Exercise prompt: Below is a block of records; reproduce all of them exactly and leave out any pictures.

### Dataset extract ###

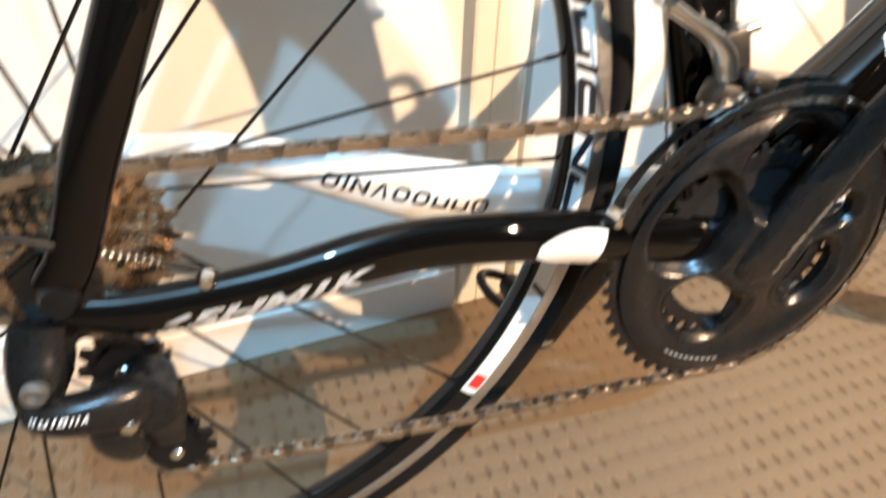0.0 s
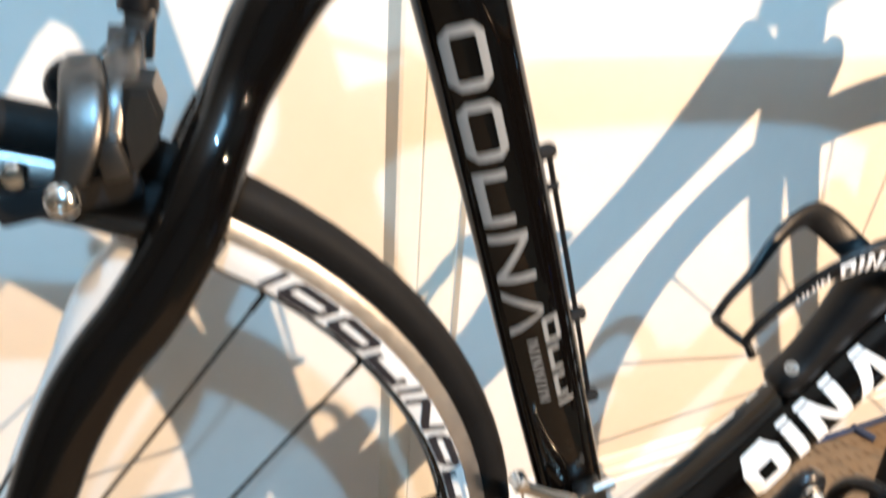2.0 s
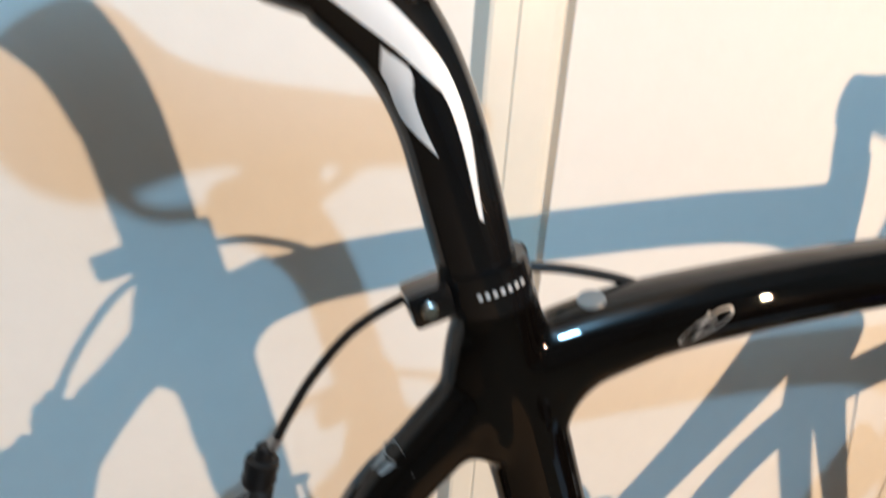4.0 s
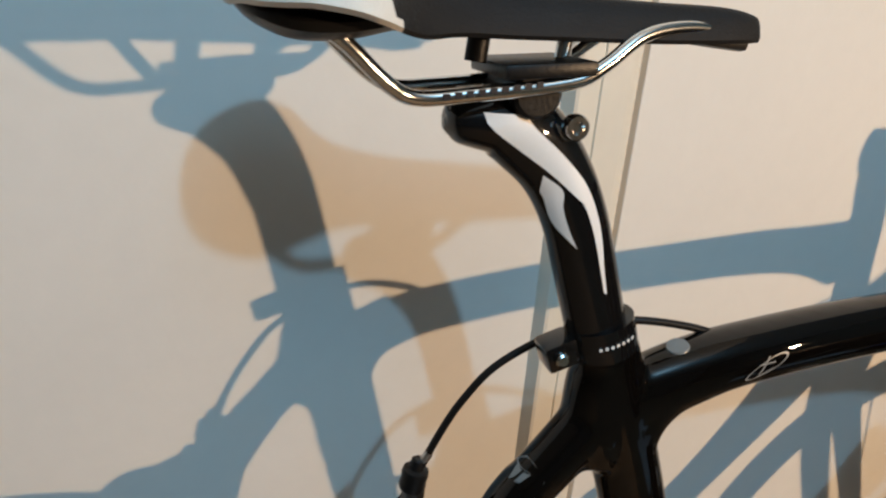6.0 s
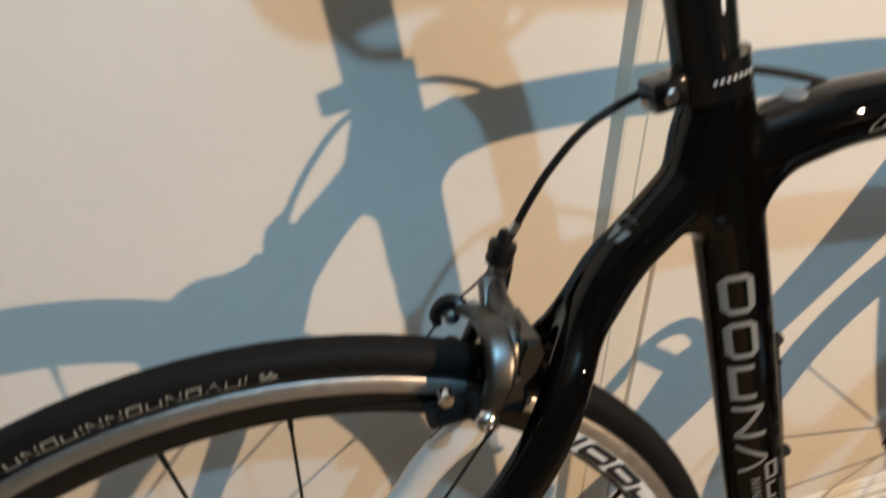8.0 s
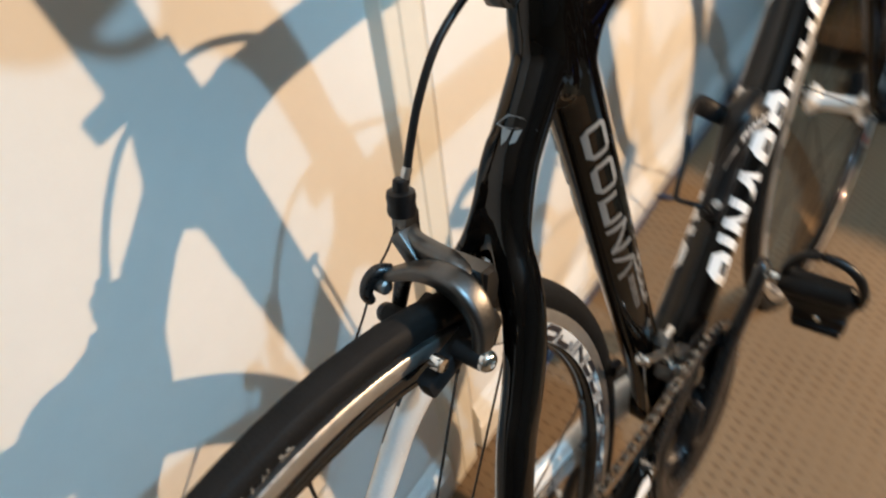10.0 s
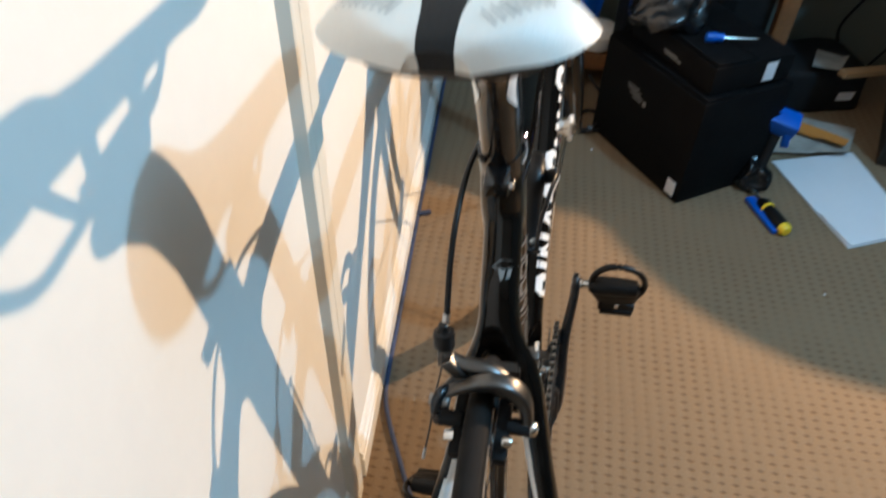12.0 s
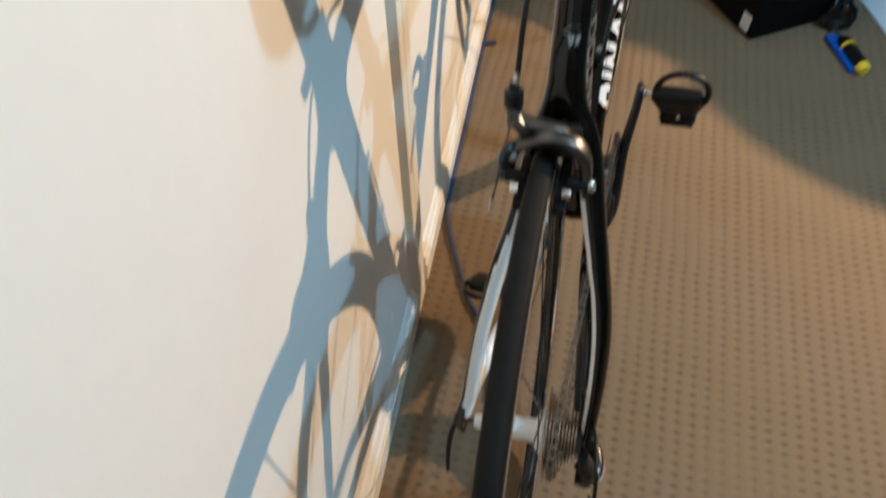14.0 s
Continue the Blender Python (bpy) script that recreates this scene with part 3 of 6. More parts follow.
on_tube(bm, DOWN_TUBE, strokes("qinaqquuq", 0.152, -0.0075, 0.033, 0.0300, 0.0068, 0.0098, 0.12), 1, 0.0007, cells=8)
bike("brand_lettering", bm, "white_decal", None, "bold white brand lettering as plain marks")
SEAT_DOWN = [tuple(r) for r in reversed(SEAT_TUBE)]
bm = bmesh.new()
for side in (-1, 1):
    on_tube(bm, SEAT_DOWN, strokes("qquna", 0.110, -0.0178, 0.0290, 0.0195, 0.0060, 0.0042, 0.04), side, 0.0006)
    on_tube(bm, SEAT_DOWN, strokes("ouui", 0.272, -0.0010, 0.0165, 0.0100, 0.0034, 0.0026), side, 0.0006)
    on_tube(bm, SEAT_DOWN, strokes("ninniin", 0.284, -0.0110, 0.0062, 0.0060, 0.0026, 0.0013), side, 0.0006)
bike("model_lettering", bm, "grey_decal", None, "silver-grey model lettering as plain marks")
bm = bmesh.new()
ring = []
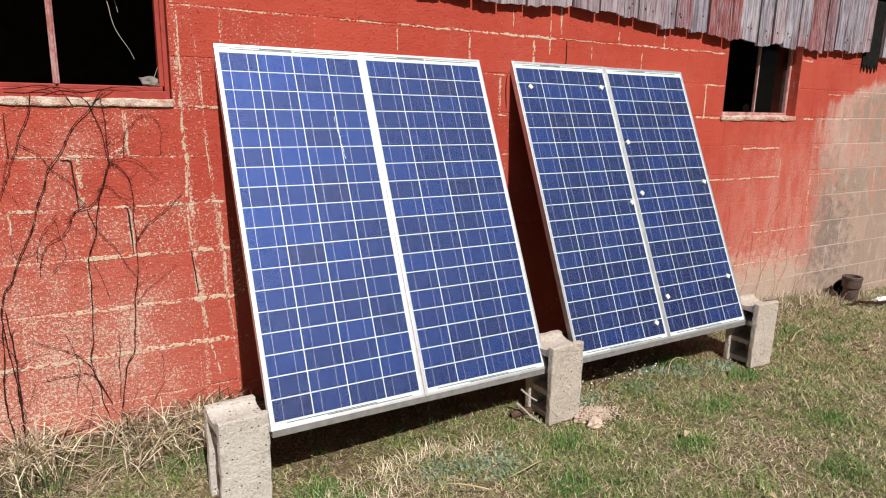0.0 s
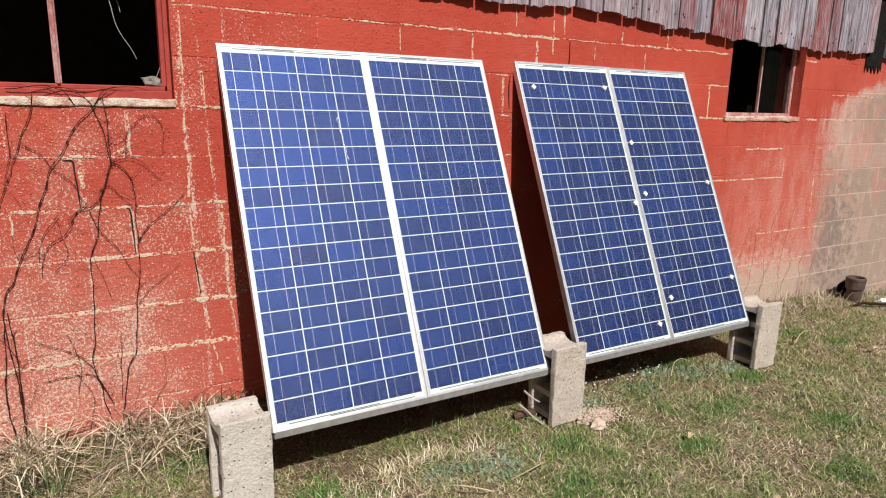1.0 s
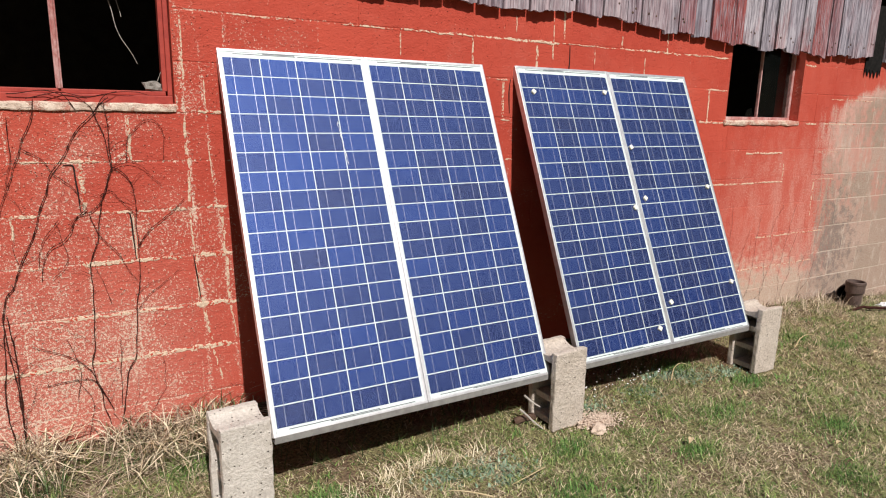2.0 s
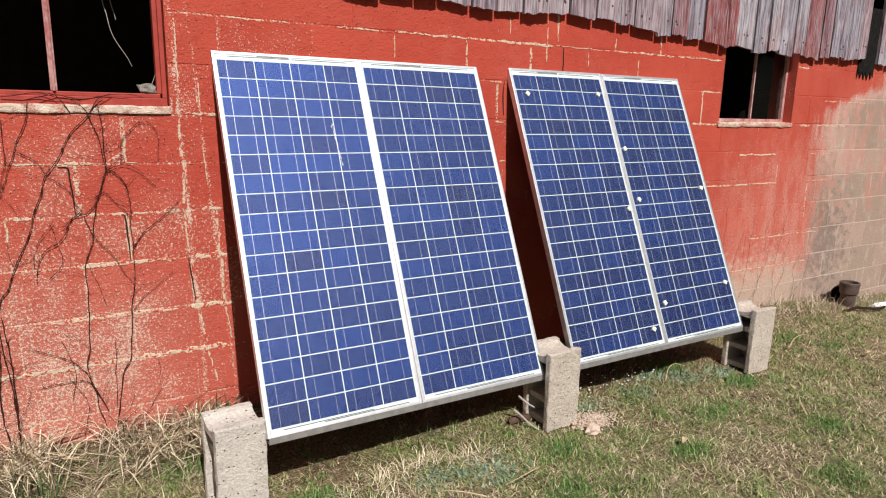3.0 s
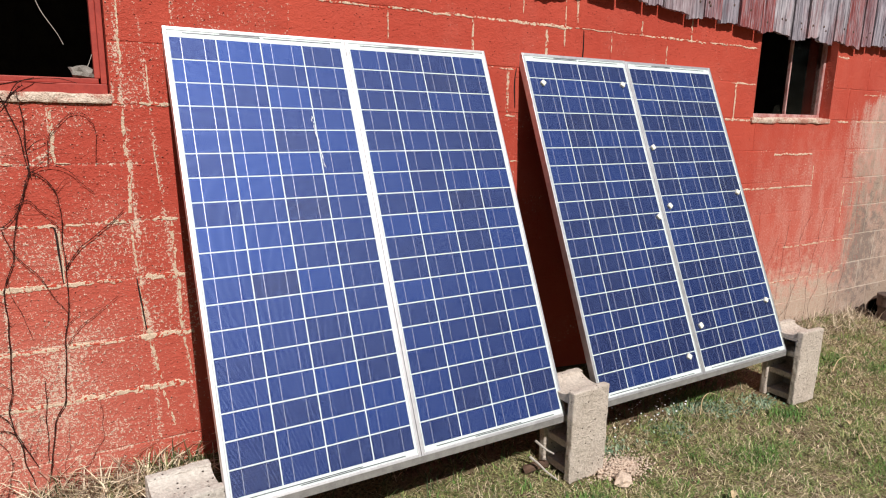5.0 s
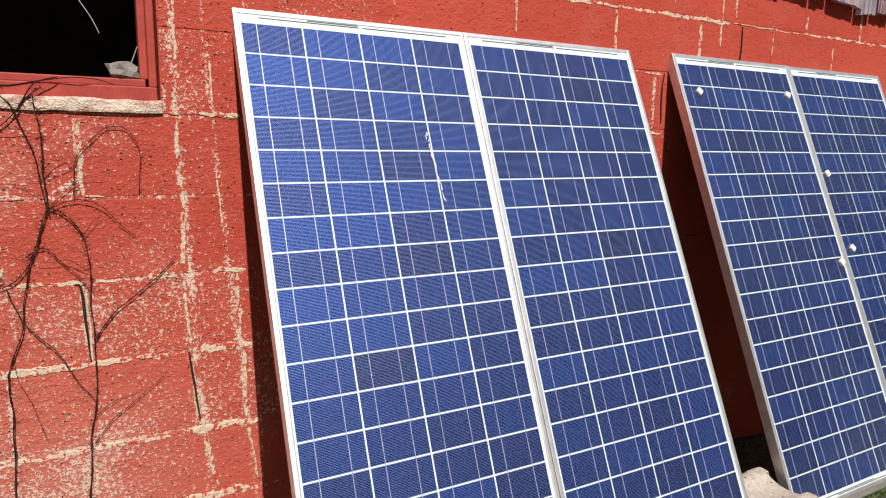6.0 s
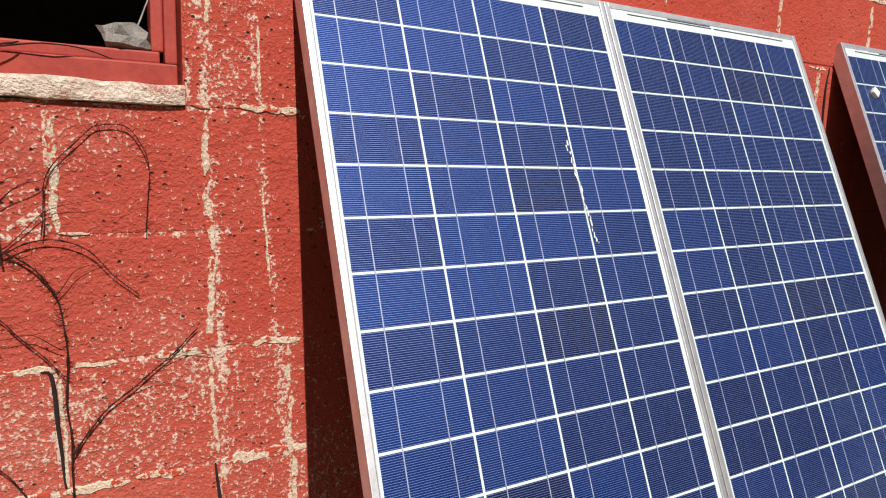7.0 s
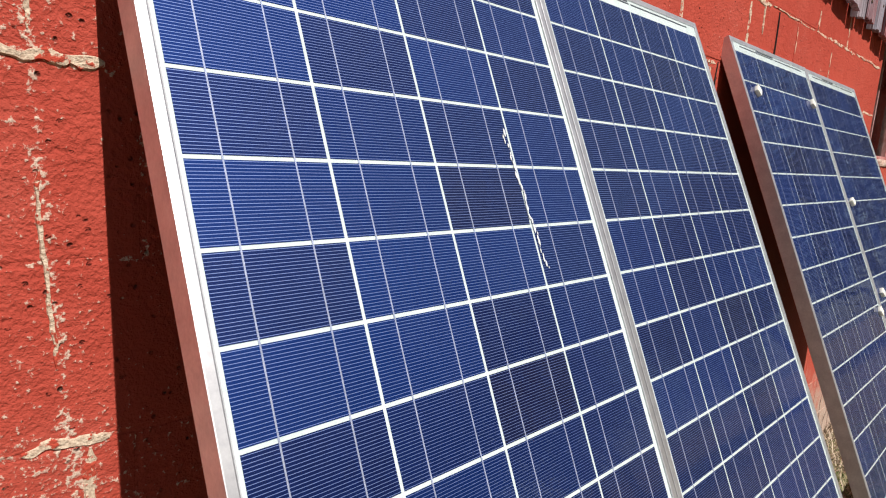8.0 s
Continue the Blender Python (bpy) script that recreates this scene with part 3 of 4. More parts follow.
def build_panel():
    p = new("solar_panel")
    w = PW - 0.002
    f = 0.0115
    part("frame_rail", box(0, f, LOW, HIGH, -DEPTH, 0, 0.0012), ALU, p)
    part("frame_rail", box(w - f, w, LOW, HIGH, -DEPTH, 0, 0.0012), ALU, p)
    part("frame_rail", box(f, w - f, LOW, LOW + f, -DEPTH, -0.0004, 0.0012), ALU, p)
    part("frame_rail", box(f, w - f, HIGH - f, HIGH, -DEPTH, -0.0004, 0.0012), ALU, p)
    part("backsheet", box(f, w - f, LOW + f, HIGH - f, -0.0042, -0.0022), SHEET, p, "white backsheet behind the cells")
    # unseen dark back, added to cut the light between panel and wall
    part("rear_sheet", box(f, w - f, LOW + f, HIGH - f, -0.008, -0.0042), LIGHT_STOP, p, "dark panel back, added to deepen the shade behind it")
    # grey strips draw the thin shadow line between frame and glass
    for x0, x1, y0, y1 in ((f, f + 0.0013, LOW + f, HIGH - f), (w - f - 0.0013, w - f, LOW + f, HIGH - f), (f + 0.0013, w - f - 0.0013, LOW + f, LOW + f + 0.0013), (f + 0.0013, w - f - 0.0013, HIGH - f - 0.0013, HIGH - f)):
        part("edge_shadow", box(x0, x1, y0, y1, -0.0006, -0.0002), EDGE_SHADOW, p, "thin grey strip for the shadow line along the glass")
    first = None
    for j in range(18):
        for i in range(4):
            m = pose(SIDE + (i + 0.5) * CW, FOOT + (j + 0.5) * CH, -0.0022)
            if first is None:
                first = part("cell", box(-CW / 2 + 0.0022, CW / 2 - 0.0022, -CH / 2 + 0.0022, CH / 2 - 0.0022, 0, 0.0006), CELL, p)
                first.matrix_basis = m
            else:
                share("cell", first.data, p, m)
    ribbon = None
    for i in range(4):
        for s in (-0.253, 0.234):
            m = pose(SIDE + (i + 0.5 + s) * CW, FOOT, -0.0016)
            if ribbon is None:
                ribbon = part("ribbon", box(-0.0009, 0.0009, 0.003, 18 * CH - 0.003, 0, 0.0005), RIBBON, p, "tinned ribbon over the cells")
                ribbon.matrix_basis = m
            else:
                share("ribbon", ribbon.data, p, m)
    for y, a, b in ((f - 0.0005, 0.3, 2.72), (f - 0.0052, 1.36, 3.75), (PH - f - 0.0012, 0.3, 2.02), (PH - f + 0.0040, 1.1, 2.0), (PH - f - 0.0012, 2.08, 3.75)):
        part("link_ribbon", box(SIDE + a * CW, SIDE + b * CW, y, y + 0.0027, -0.0022, -0.0014), LINK, p)
    cover = bmesh.new()
    cover.faces.new([cover.verts.new(c) for c in ((f, LOW + f, -0.0008), (w - f, LOW + f, -0.0008), (w - f, HIGH - f, -0.0008), (f, HIGH - f, -0.0008))])
    part("cover_glass", cover, COVER, p, "clear cover glass", turn=False)
    return p


A_TOP, B_TOP = (0.138, -0.017, 1.756), (1.676, -0.017, 1.762)
solar = build_panel()
tagged(solar, "blue polycrystalline solar panel in an aluminium frame, leaning on the wall", "solar panel", "leaning solar panels")
solar.matrix_basis = panel_pose(*A_TOP, radians(24.96))
copy_thing(solar, panel_pose(A_TOP[0] + PW, *A_TOP[1:], radians(24.96)))
for k in range(2):
    other = copy_thing(solar, panel_pose(B_TOP[0] + k * PW, B_TOP[1], B_TOP[2] - 0.0021 * k, radians(24.28)))
    tagged(other, "blue solar panel with small white pads stuck on its glass")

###

Solution to the problem:
0.0 s
2.0 s
4.0 s
6.0 s
8.0 s
10.0 s
12.0 s
14.0 s
Continue the Blender Python (bpy) script that recreates this scene with part 3 of 6. More parts follow.
on_tube(bm, DOWN_TUBE, strokes("qinaqquuq", 0.152, -0.0075, 0.033, 0.0300, 0.0068, 0.0098, 0.12), 1, 0.0007, cells=8)
bike("brand_lettering", bm, "white_decal", None, "bold white brand lettering as plain marks")
SEAT_DOWN = [tuple(r) for r in reversed(SEAT_TUBE)]
bm = bmesh.new()
for side in (-1, 1):
    on_tube(bm, SEAT_DOWN, strokes("qquna", 0.110, -0.0178, 0.0290, 0.0195, 0.0060, 0.0042, 0.04), side, 0.0006)
    on_tube(bm, SEAT_DOWN, strokes("ouui", 0.272, -0.0010, 0.0165, 0.0100, 0.0034, 0.0026), side, 0.0006)
    on_tube(bm, SEAT_DOWN, strokes("ninniin", 0.284, -0.0110, 0.0062, 0.0060, 0.0026, 0.0013), side, 0.0006)
bike("model_lettering", bm, "grey_decal", None, "silver-grey model lettering as plain marks")
bm = bmesh.new()
ring = []
0.0 s
1.0 s
2.0 s
3.0 s
5.0 s
6.0 s
7.0 s
8.0 s
Continue the Blender Python (bpy) script that recreates this scene with part 3 of 4. More parts follow.
def build_panel():
    p = new("solar_panel")
    w = PW - 0.002
    f = 0.0115
    part("frame_rail", box(0, f, LOW, HIGH, -DEPTH, 0, 0.0012), ALU, p)
    part("frame_rail", box(w - f, w, LOW, HIGH, -DEPTH, 0, 0.0012), ALU, p)
    part("frame_rail", box(f, w - f, LOW, LOW + f, -DEPTH, -0.0004, 0.0012), ALU, p)
    part("frame_rail", box(f, w - f, HIGH - f, HIGH, -DEPTH, -0.0004, 0.0012), ALU, p)
    part("backsheet", box(f, w - f, LOW + f, HIGH - f, -0.0042, -0.0022), SHEET, p, "white backsheet behind the cells")
    # unseen dark back, added to cut the light between panel and wall
    part("rear_sheet", box(f, w - f, LOW + f, HIGH - f, -0.008, -0.0042), LIGHT_STOP, p, "dark panel back, added to deepen the shade behind it")
    # grey strips draw the thin shadow line between frame and glass
    for x0, x1, y0, y1 in ((f, f + 0.0013, LOW + f, HIGH - f), (w - f - 0.0013, w - f, LOW + f, HIGH - f), (f + 0.0013, w - f - 0.0013, LOW + f, LOW + f + 0.0013), (f + 0.0013, w - f - 0.0013, HIGH - f - 0.0013, HIGH - f)):
        part("edge_shadow", box(x0, x1, y0, y1, -0.0006, -0.0002), EDGE_SHADOW, p, "thin grey strip for the shadow line along the glass")
    first = None
    for j in range(18):
        for i in range(4):
            m = pose(SIDE + (i + 0.5) * CW, FOOT + (j + 0.5) * CH, -0.0022)
            if first is None:
                first = part("cell", box(-CW / 2 + 0.0022, CW / 2 - 0.0022, -CH / 2 + 0.0022, CH / 2 - 0.0022, 0, 0.0006), CELL, p)
                first.matrix_basis = m
            else:
                share("cell", first.data, p, m)
    ribbon = None
    for i in range(4):
        for s in (-0.253, 0.234):
            m = pose(SIDE + (i + 0.5 + s) * CW, FOOT, -0.0016)
            if ribbon is None:
                ribbon = part("ribbon", box(-0.0009, 0.0009, 0.003, 18 * CH - 0.003, 0, 0.0005), RIBBON, p, "tinned ribbon over the cells")
                ribbon.matrix_basis = m
            else:
                share("ribbon", ribbon.data, p, m)
    for y, a, b in ((f - 0.0005, 0.3, 2.72), (f - 0.0052, 1.36, 3.75), (PH - f - 0.0012, 0.3, 2.02), (PH - f + 0.0040, 1.1, 2.0), (PH - f - 0.0012, 2.08, 3.75)):
        part("link_ribbon", box(SIDE + a * CW, SIDE + b * CW, y, y + 0.0027, -0.0022, -0.0014), LINK, p)
    cover = bmesh.new()
    cover.faces.new([cover.verts.new(c) for c in ((f, LOW + f, -0.0008), (w - f, LOW + f, -0.0008), (w - f, HIGH - f, -0.0008), (f, HIGH - f, -0.0008))])
    part("cover_glass", cover, COVER, p, "clear cover glass", turn=False)
    return p


A_TOP, B_TOP = (0.138, -0.017, 1.756), (1.676, -0.017, 1.762)
solar = build_panel()
tagged(solar, "blue polycrystalline solar panel in an aluminium frame, leaning on the wall", "solar panel", "leaning solar panels")
solar.matrix_basis = panel_pose(*A_TOP, radians(24.96))
copy_thing(solar, panel_pose(A_TOP[0] + PW, *A_TOP[1:], radians(24.96)))
for k in range(2):
    other = copy_thing(solar, panel_pose(B_TOP[0] + k * PW, B_TOP[1], B_TOP[2] - 0.0021 * k, radians(24.28)))
    tagged(other, "blue solar panel with small white pads stuck on its glass")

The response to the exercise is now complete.